- The exercise -
Write out exactly the lines running from the line that includes "for curve in" to the end of the data, both ends included, and nothing besides.

- Source data -

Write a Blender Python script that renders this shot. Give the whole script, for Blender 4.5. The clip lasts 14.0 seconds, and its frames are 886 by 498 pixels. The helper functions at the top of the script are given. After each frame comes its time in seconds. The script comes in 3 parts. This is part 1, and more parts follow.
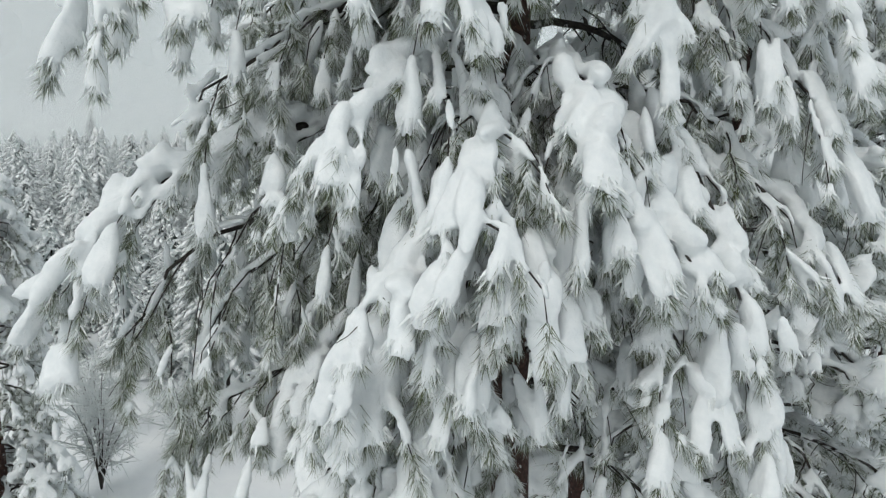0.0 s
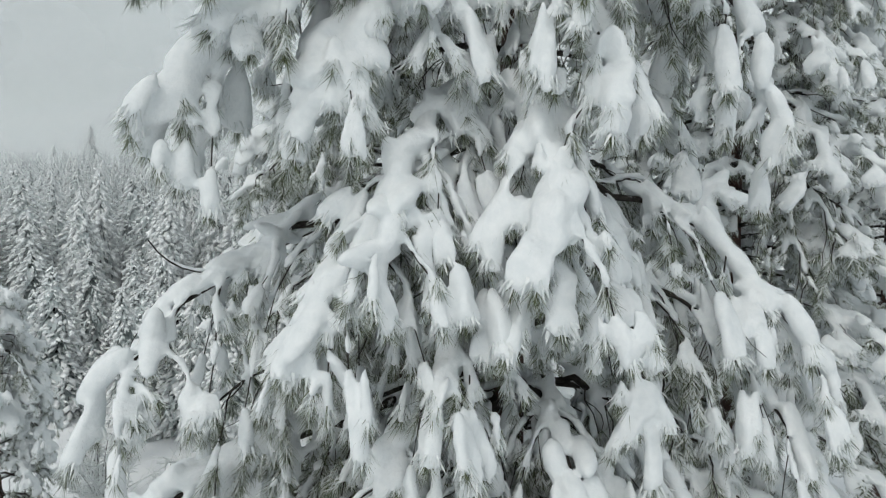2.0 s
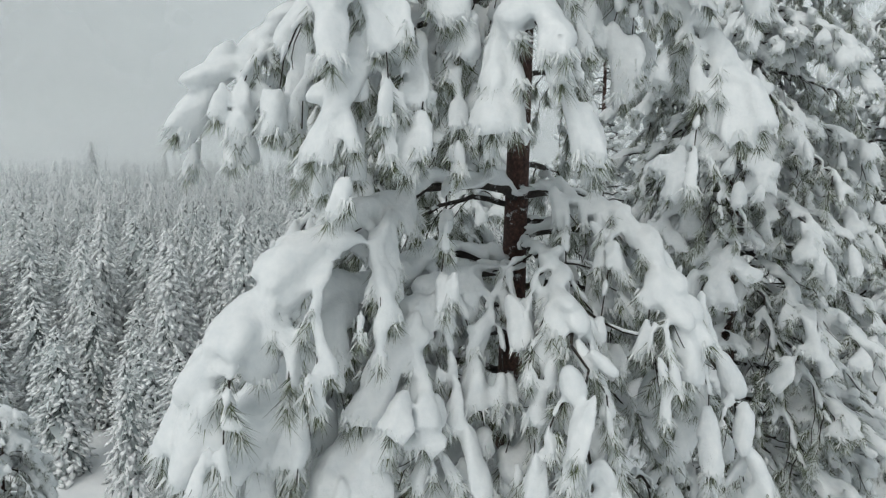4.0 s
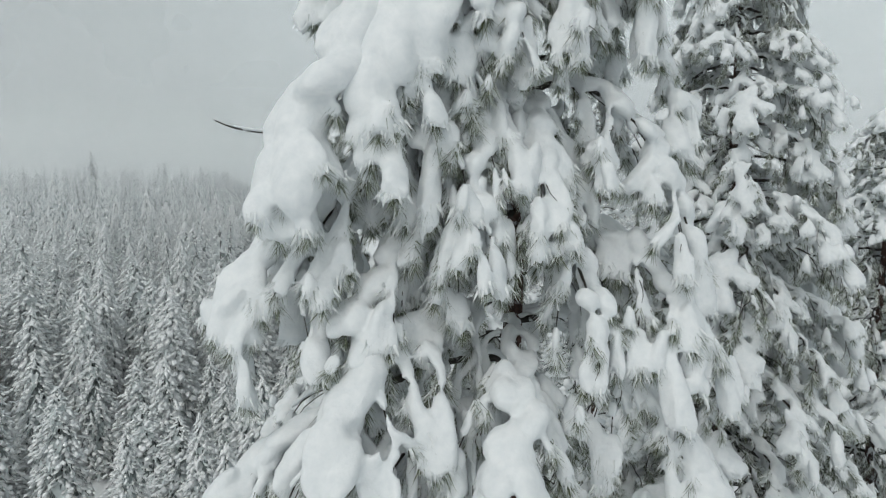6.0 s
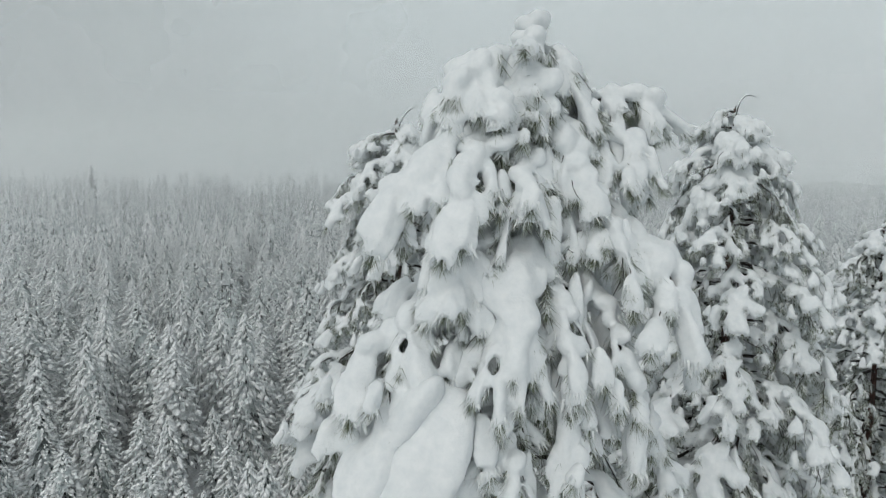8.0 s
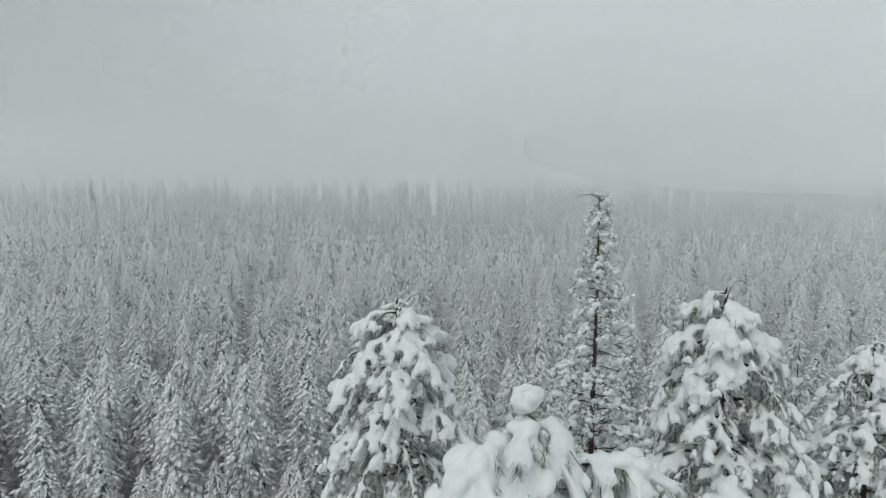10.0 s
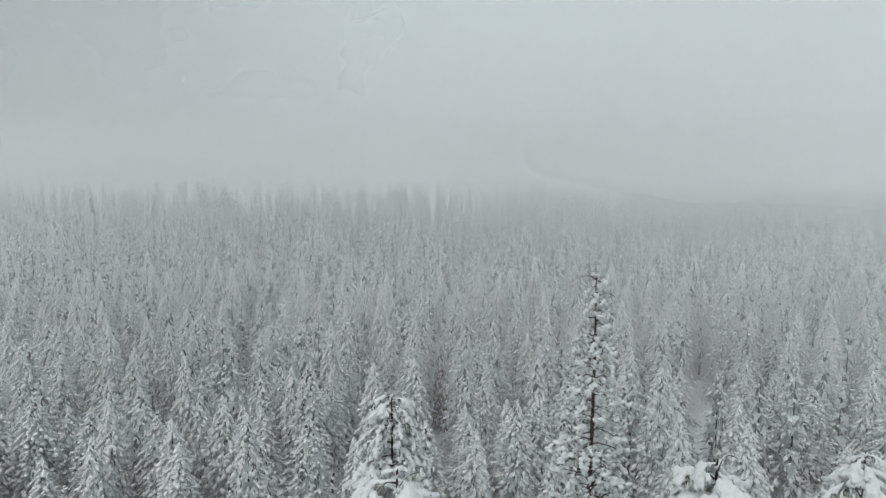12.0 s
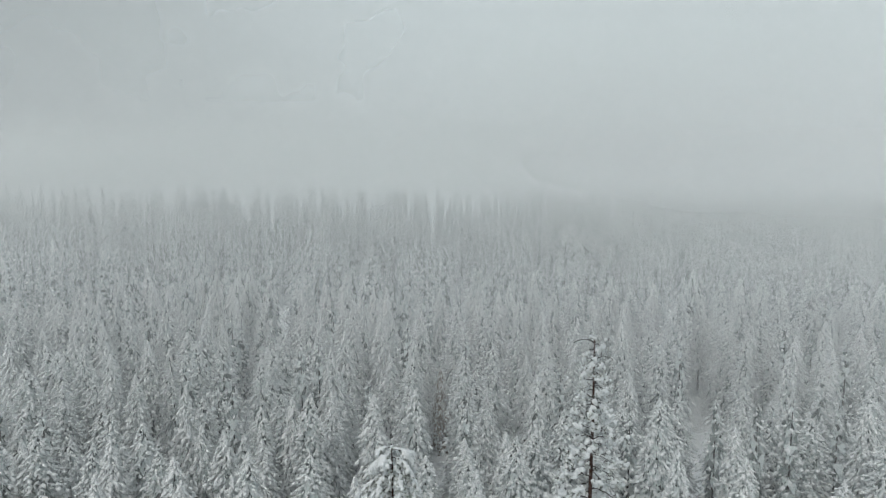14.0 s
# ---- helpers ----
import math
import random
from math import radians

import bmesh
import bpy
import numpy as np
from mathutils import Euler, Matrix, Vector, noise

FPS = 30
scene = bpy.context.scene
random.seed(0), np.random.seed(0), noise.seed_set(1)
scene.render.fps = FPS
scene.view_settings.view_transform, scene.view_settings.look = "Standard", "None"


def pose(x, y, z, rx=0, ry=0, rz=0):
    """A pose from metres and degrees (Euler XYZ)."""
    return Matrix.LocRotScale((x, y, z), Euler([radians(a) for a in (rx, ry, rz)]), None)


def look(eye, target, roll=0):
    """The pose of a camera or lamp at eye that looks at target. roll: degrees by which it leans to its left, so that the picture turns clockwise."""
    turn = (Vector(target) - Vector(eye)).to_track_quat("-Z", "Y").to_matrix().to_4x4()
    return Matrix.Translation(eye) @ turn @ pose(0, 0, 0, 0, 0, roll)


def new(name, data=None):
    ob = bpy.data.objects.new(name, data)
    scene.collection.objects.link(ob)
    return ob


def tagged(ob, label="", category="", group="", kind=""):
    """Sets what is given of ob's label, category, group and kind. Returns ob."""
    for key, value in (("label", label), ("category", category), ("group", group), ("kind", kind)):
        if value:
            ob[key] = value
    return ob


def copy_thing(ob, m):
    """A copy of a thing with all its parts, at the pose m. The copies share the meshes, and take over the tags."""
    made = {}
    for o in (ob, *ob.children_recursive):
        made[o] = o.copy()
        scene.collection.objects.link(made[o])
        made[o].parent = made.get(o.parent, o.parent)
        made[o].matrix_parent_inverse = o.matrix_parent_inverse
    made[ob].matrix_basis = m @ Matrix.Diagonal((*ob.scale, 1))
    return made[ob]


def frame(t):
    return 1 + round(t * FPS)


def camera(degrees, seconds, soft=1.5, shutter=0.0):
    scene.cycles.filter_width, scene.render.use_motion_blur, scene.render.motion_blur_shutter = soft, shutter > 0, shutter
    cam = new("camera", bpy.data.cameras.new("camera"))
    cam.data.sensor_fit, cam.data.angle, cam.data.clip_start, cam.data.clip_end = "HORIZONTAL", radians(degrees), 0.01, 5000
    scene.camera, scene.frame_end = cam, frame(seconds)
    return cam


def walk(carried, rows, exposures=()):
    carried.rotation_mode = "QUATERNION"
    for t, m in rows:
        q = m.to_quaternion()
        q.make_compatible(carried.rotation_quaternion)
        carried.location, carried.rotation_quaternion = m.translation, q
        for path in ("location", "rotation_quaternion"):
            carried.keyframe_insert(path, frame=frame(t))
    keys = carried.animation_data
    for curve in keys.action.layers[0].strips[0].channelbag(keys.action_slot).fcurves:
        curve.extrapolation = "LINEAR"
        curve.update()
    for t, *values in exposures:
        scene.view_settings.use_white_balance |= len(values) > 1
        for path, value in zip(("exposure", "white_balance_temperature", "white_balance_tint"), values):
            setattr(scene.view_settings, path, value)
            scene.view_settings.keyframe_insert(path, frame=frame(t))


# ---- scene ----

- Solution -
    for curve in keys.action.layers[0].strips[0].channelbag(keys.action_slot).fcurves:
        curve.extrapolation = "LINEAR"
        curve.update()
    for t, *values in exposures:
        scene.view_settings.use_white_balance |= len(values) > 1
        for path, value in zip(("exposure", "white_balance_temperature", "white_balance_tint"), values):
            setattr(scene.view_settings, path, value)
            scene.view_settings.keyframe_insert(path, frame=frame(t))


# ---- scene ----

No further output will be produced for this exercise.